**Task goal**
Output the material word for word. Leave each picture out.

──────── Supplied material

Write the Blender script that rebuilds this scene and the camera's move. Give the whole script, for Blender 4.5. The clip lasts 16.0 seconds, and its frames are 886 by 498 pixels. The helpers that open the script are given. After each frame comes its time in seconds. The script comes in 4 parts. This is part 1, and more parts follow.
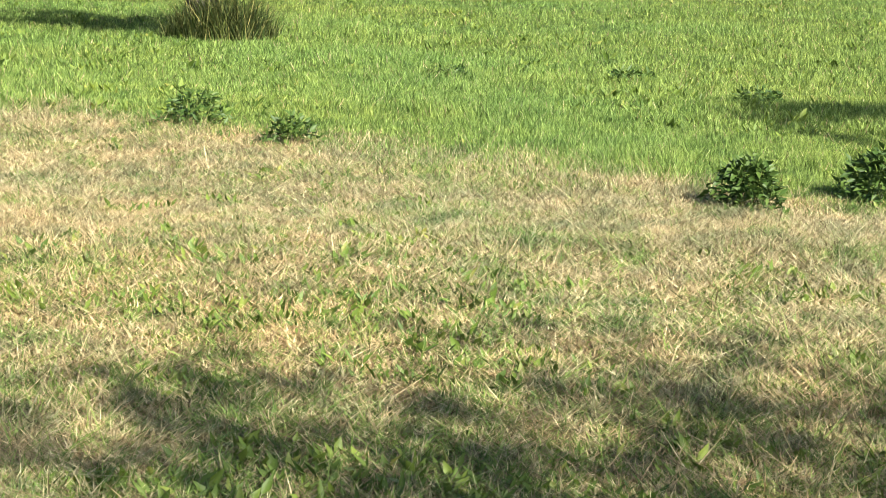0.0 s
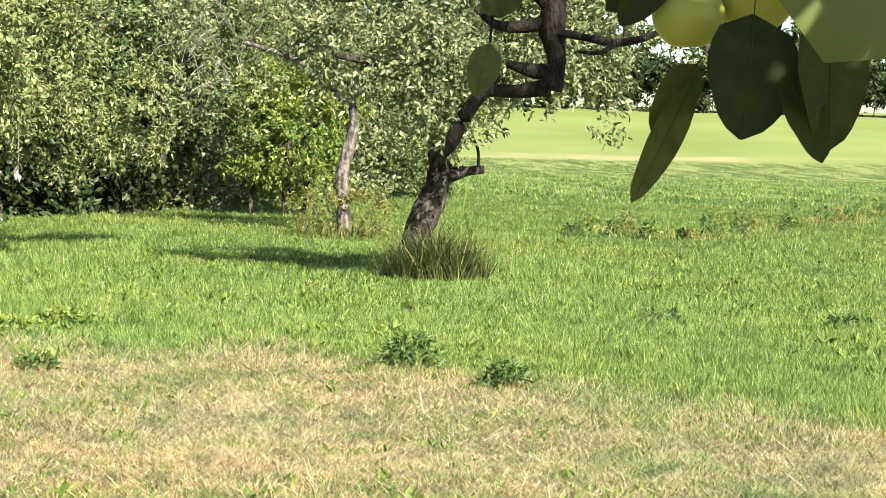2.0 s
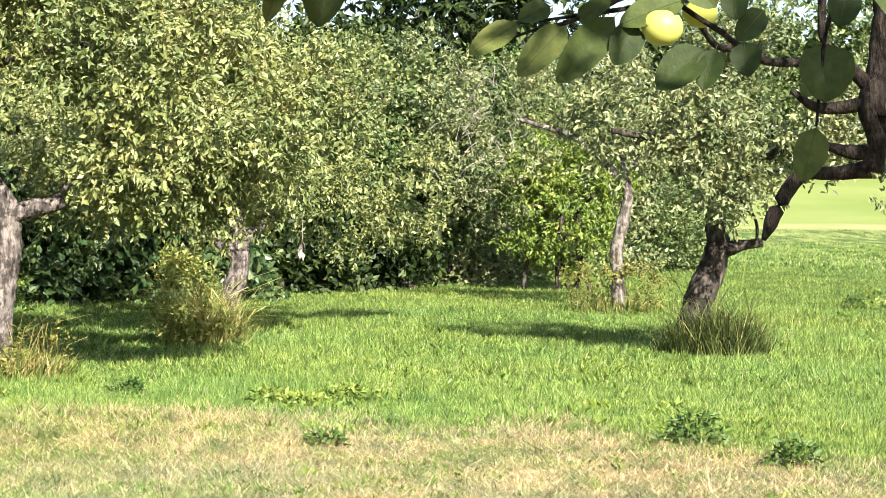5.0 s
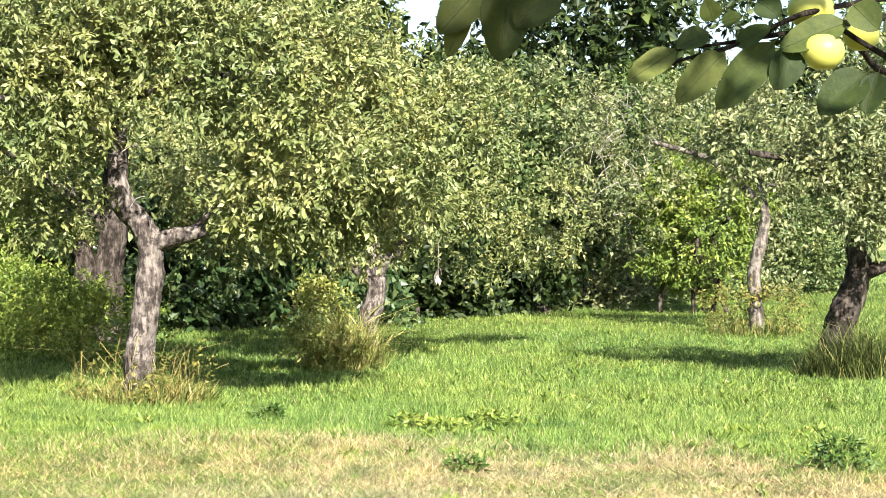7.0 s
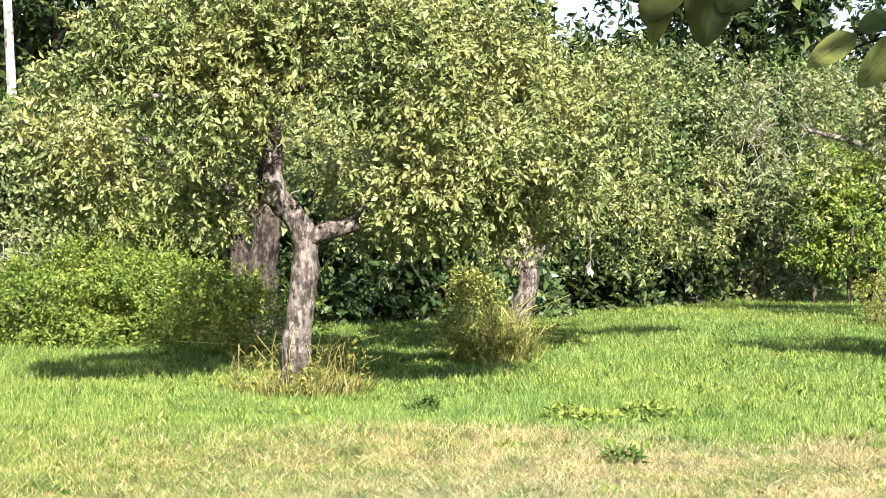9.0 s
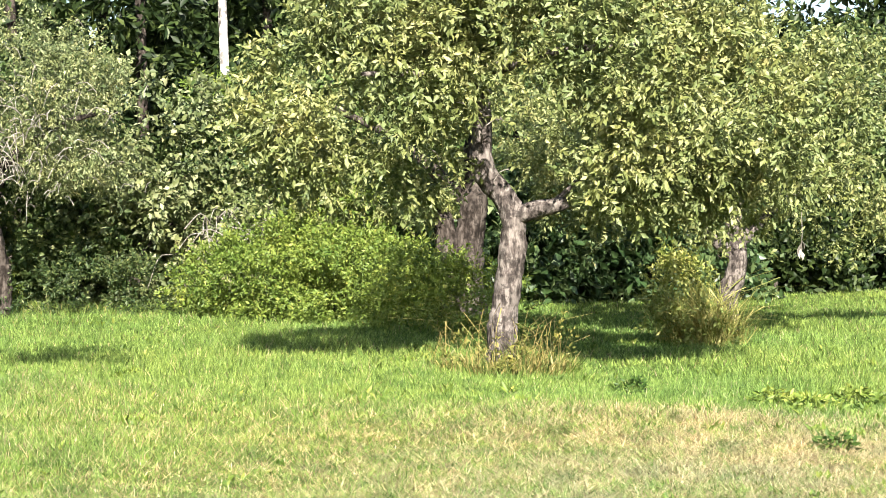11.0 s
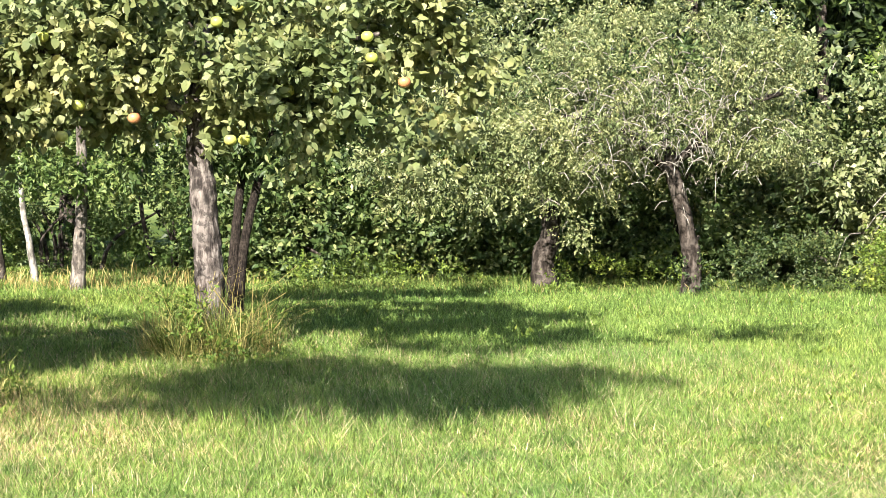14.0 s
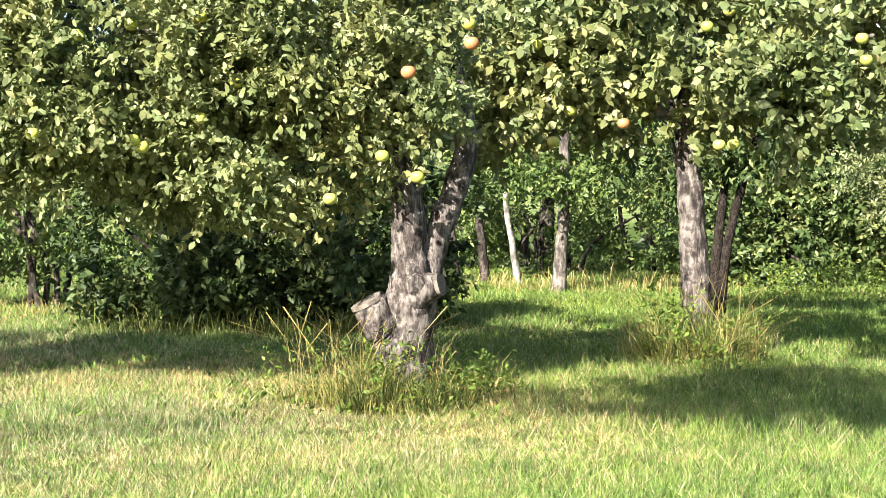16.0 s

────────────────

**Task output**
Write the Blender script that rebuilds this scene and the camera's move. Give the whole script, for Blender 4.5. The clip lasts 16.0 seconds, and its frames are 886 by 498 pixels. The helpers that open the script are given. After each frame comes its time in seconds. The script comes in 4 parts. This is part 1, and more parts follow.
0.0 s
2.0 s
5.0 s
7.0 s
9.0 s
11.0 s
14.0 s
16.0 s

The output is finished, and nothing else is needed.